ROI (return on investment) – financial metric that is widely used to measure the probability of gaining a return from an investment, for example from a specific marketing campaign what was the return(total sales) on the investment (marketing budget)
CSAT – measure customer satisfaction. Tracks how satisfied customers are with your organisation’s products and/or services, often measured with a survey and slightly different to NPS
Bounces are email addresses that are unavailable either permanently (hard) or temporarily (soft) meaning the email cannot be delivered.
WoM (word of mouth) – where business is generated by other consumers / partners talking about you in a positive manner and possibly referring / recommending directly.

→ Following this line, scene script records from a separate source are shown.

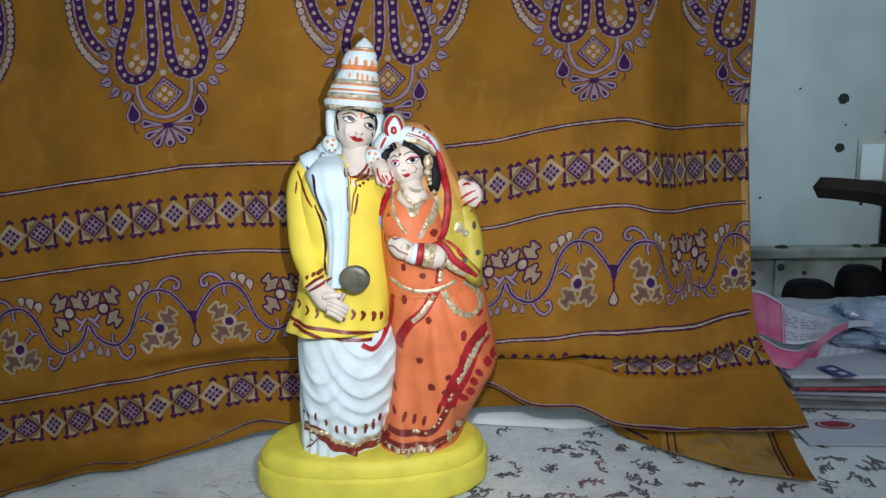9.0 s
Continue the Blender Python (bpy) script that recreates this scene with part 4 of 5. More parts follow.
ball(fig, (-0.0511, 0.4492, 0.2545), (0.0057, 0.0057, 0.0062), "white", 24, 16, knobbly)
ball(fig, (-0.0205, 0.4485, 0.2444), (0.0066, 0.0060, 0.0078), "white", 24, 16, knobbly)
# tall tiered crown
CR = [(0.3262, -0.0244, 0.0004, "white"), (0.3247, -0.0244, 0.0021, "white"), (0.3213, -0.0249, 0.0056, "white"), (0.3199, -0.0249, 0.0062, "silver"), (0.3183, -0.0257, 0.0075, "peach"), (0.3169, -0.0269, 0.0095, "white"), (0.3127, -0.0283, 0.0111, "white"), (0.3086, -0.0287, 0.0120, "white"), (0.3075, -0.0287, 0.0120, "peach"), (0.3053, -0.0292, 0.0124, "peach"), (0.3042, -0.0296, 0.0125, "white"), (0.2992, -0.0309, 0.0144, "white"), (0.2981, -0.0314, 0.0148, "silver"), (0.2957, -0.0318, 0.0155, "silver"), (0.2951, -0.0323, 0.0159, "peach"), (0.2940, -0.0323, 0.0165, "white"), (0.2916, -0.0327, 0.0173, "peach"), (0.2902, -0.0332, 0.0176, "white"), (0.2889, -0.0335, 0.0180, "silver"), (0.2863, -0.0339, 0.0187, "silver"), (0.2854, -0.0340, 0.0189, "peach"), (0.2844, -0.0340, 0.0197, "white"), (0.2812, -0.0346, 0.0202, "white"), (0.2802, -0.0346, 0.0198, "silver"), (0.2774, -0.0341, 0.0194, "silver"), (0.2767, -0.0338, 0.0177, "white")]
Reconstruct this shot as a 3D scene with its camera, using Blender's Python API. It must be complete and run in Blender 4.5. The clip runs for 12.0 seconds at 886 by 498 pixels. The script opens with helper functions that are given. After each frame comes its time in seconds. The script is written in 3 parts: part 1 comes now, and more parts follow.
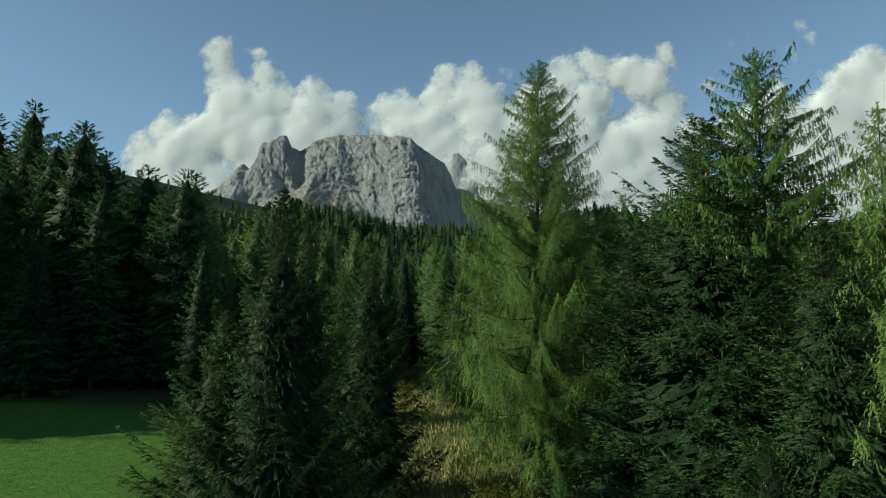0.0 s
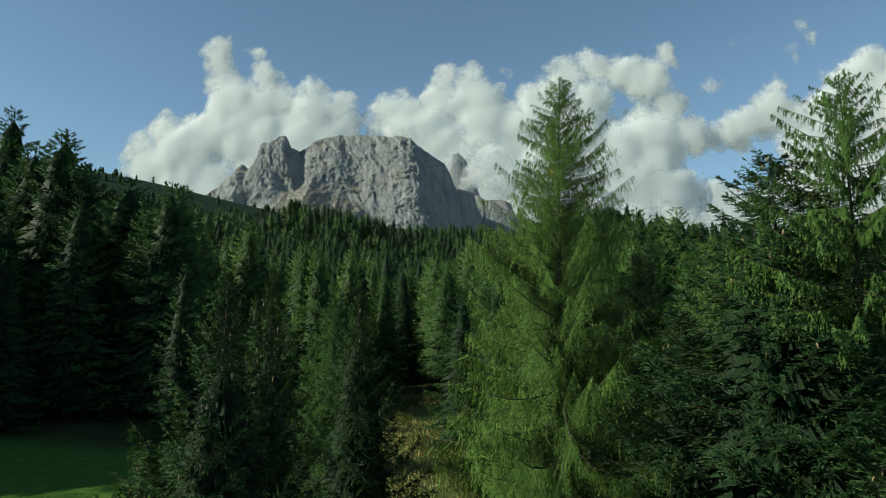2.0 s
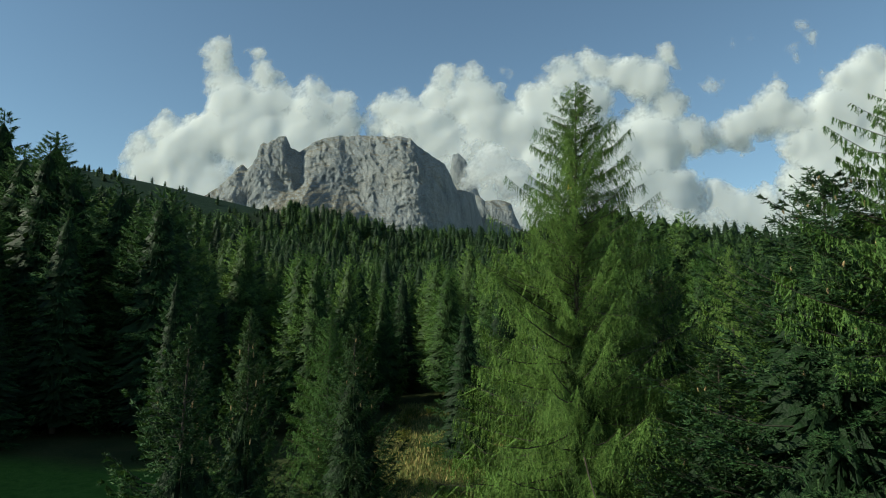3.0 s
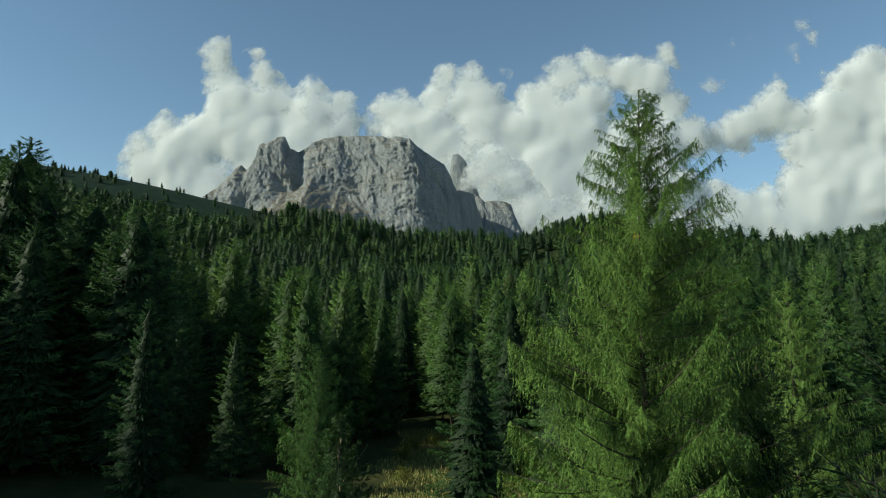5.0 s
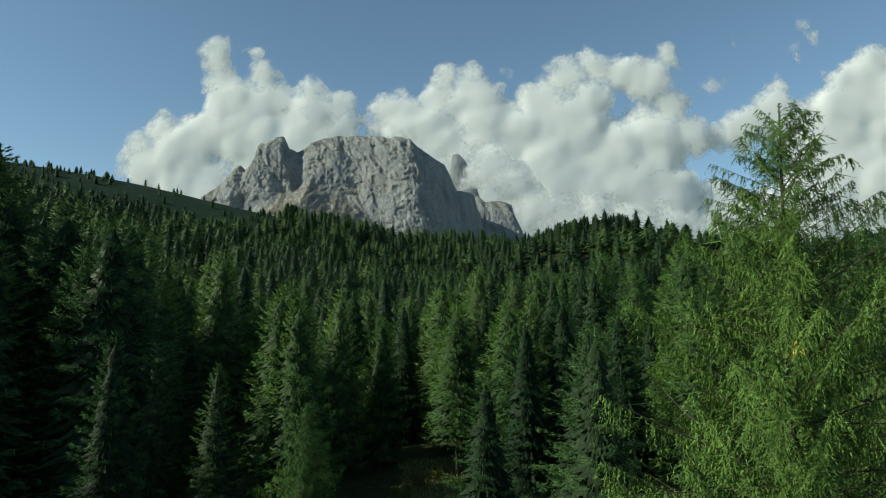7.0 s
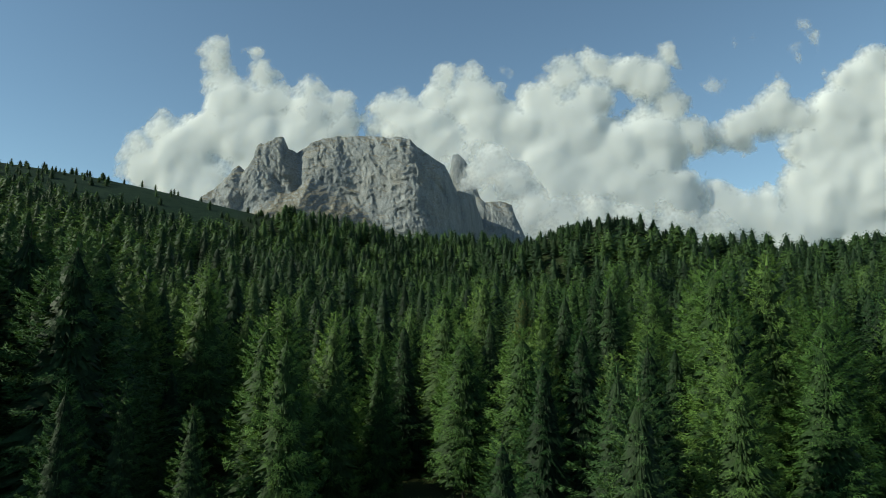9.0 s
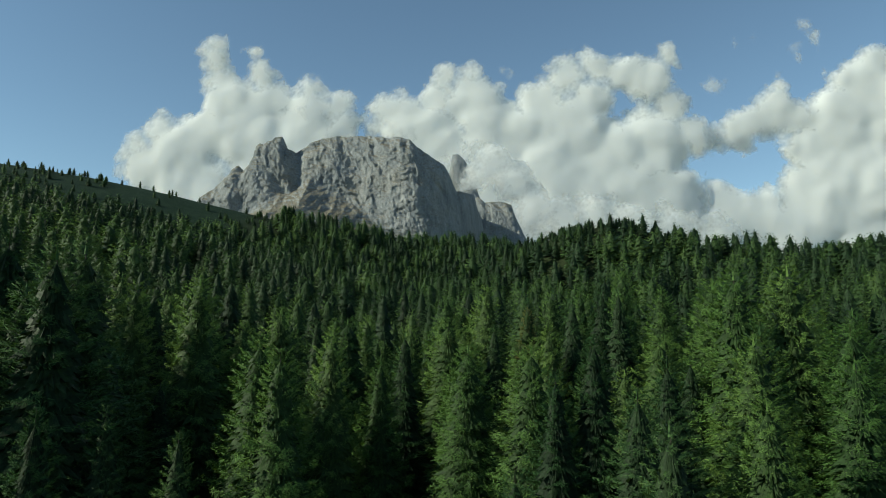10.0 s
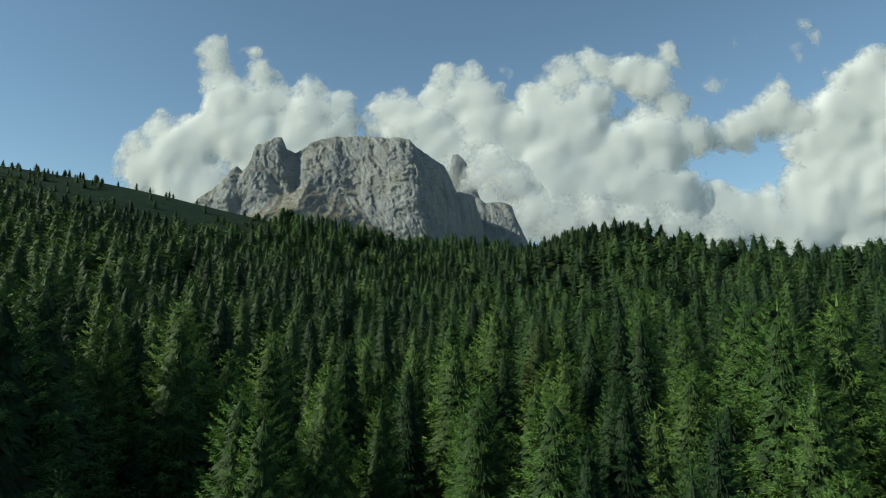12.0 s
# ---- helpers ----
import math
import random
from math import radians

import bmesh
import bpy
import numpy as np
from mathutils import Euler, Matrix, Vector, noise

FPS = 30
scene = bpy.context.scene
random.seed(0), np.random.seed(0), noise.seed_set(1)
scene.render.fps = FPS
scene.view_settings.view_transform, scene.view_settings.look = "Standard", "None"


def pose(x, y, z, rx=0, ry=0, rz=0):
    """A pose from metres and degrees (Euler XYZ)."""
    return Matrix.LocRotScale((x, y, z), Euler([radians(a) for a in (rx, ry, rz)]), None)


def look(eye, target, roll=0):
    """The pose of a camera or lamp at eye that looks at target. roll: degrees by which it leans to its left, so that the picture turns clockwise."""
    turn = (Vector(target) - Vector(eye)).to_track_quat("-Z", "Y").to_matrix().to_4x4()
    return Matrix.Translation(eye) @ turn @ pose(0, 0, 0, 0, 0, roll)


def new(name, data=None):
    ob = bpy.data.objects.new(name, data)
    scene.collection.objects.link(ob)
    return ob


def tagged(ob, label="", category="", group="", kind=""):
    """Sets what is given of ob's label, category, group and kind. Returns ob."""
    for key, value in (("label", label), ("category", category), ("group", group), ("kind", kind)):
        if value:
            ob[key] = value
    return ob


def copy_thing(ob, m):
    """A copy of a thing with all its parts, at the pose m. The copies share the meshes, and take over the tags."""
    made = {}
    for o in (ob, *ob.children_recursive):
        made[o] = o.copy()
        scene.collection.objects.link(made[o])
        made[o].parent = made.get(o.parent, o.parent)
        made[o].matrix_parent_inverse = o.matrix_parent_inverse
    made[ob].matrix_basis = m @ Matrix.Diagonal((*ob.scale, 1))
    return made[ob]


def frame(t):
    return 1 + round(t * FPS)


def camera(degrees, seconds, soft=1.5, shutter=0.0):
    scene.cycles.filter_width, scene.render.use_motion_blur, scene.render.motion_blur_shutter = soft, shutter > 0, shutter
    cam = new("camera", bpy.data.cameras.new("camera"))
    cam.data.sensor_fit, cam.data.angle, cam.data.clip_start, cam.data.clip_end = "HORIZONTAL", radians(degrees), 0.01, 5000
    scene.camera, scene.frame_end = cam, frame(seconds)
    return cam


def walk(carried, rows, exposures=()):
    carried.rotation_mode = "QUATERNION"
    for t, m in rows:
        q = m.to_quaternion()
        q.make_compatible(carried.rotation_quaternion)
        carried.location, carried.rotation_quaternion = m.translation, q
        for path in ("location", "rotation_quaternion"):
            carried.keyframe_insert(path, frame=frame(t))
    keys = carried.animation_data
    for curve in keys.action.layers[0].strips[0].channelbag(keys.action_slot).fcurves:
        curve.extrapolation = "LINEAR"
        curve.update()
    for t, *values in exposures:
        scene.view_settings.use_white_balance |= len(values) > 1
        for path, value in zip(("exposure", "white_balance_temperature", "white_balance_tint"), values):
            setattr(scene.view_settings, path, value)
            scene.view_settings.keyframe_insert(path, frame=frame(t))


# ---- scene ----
cam = camera(68, 12.0, soft=1.0)
# seconds, eye, pitch up, yaw to the left (degrees)
PATH = [
    (0.0, (0.00, 0.00, 10.00), 8.001, 0.001),
    (0.5, (-0.03, 1.47, 10.85), 8.001, 0.012),
    (1.0, (-0.07, 2.92, 11.74), 8.011, 0.002),
    (1.5, (-0.06, 4.29, 12.59), 7.984, 0.015),
    (2.0, (-0.12, 5.65, 13.40), 7.981, 0.009),
    (2.5, (-0.19, 6.99, 14.08), 7.968, 0.016),
    (3.0, (-0.32, 8.44, 14.78), 7.984, 0.004),
    (5.0, (-0.85, 15.50, 17.90), 7.989, -0.037),
    (5.5, (-1.00, 17.39, 18.72), 7.981, -0.046),
    (6.0, (-1.15, 19.21, 19.49), 7.981, -0.043),
    (6.5, (-1.33, 21.05, 20.34), 7.975, -0.062),
    (7.0, (-1.45, 22.78, 21.07), 7.966, -0.061),
    (9.0, (-2.03, 30.56, 24.51), 7.945, -0.075),
    (9.5, (-2.25, 32.56, 25.41), 7.935, -0.092),
    (10.0, (-2.46, 34.48, 26.27), 7.933, -0.112),
    (10.5, (-2.69, 36.40, 27.19), 7.925, -0.123),
    (11.0, (-2.93, 38.32, 28.11), 7.910, -0.128),
    (11.5, (-3.16, 40.30, 29.13), 7.897, -0.138),
    (12.0, (-3.35, 42.30, 30.17), 7.914, -0.148),
]
EXPOSURE, KELVIN, TINT = 0.15, 6800, -7
walk(cam, [(t, pose(*eye, 90 + up, 0, turn)) for t, eye, up, turn in PATH], [(0.0, EXPOSURE, KELVIN, TINT), (12.0, EXPOSURE, KELVIN, TINT)])

# ---- light: afternoon sun from the left, clear mountain sky ----
TO_SUN = Vector((-0.83, -0.25, 0.53)).normalized()
SUN_ELEV = math.asin(TO_SUN.z)
SUN_AZ = math.atan2(TO_SUN.x, TO_SUN.y)
world = bpy.data.worlds.new("mountain_sky")
scene.world = world
world.use_nodes = True
wn = world.node_tree.nodes
sky = wn.new("ShaderNodeTexSky")
sky.sky_type, sky.sun_disc = "NISHITA", False
sky.sun_elevation, sky.sun_rotation = SUN_ELEV, SUN_AZ
sky.altitude, sky.air_density, sky.dust_density, sky.ozone_density = 1500, 1.0, 0.15, 1.4
wn["Background"].inputs["Strength"].default_value = 0.125
world.node_tree.links.new(sky.outputs["Color"], wn["Background"].inputs["Color"])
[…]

CRM (customer relationship management) – a system used to manage your contacts, which will often contact information but also allow you to create tasks etc
CMS (Content Management System) – a computer system or application used to help you create, edit and organise content such as on a website.
CTA (call to action) – this is the next step you want your audience or reader to take after reading your email/advert/content. It may be in the form of a buy button or a find out more or download action
A/B Testing (or split testing) – randomized experiment with two variants, A and B to determine which one performs better (could be applied to emails with different subject lines or webpage, maybe with different colour buttons)
Dynamic Content – web or email content that changes based on the behaviour, preferences or interests of the user / reader
Landing Page – a page with a single focus and purpose, usually created as part of a marketing campaign – often used to capture leads. Cold also refer to the first page you land on after clicking an advert
Keyword or Keyphrase – a word or a group of words an Internet user uses to perform a search in a search engine or search bar. Keyword marketing involves purchasing ads on the search results of that page or optimising your webpage to appear in the top of the non paid for listings.
Copy – the written words of your advert or blog that are usually trying to entertain, inform and / or persuade your audience.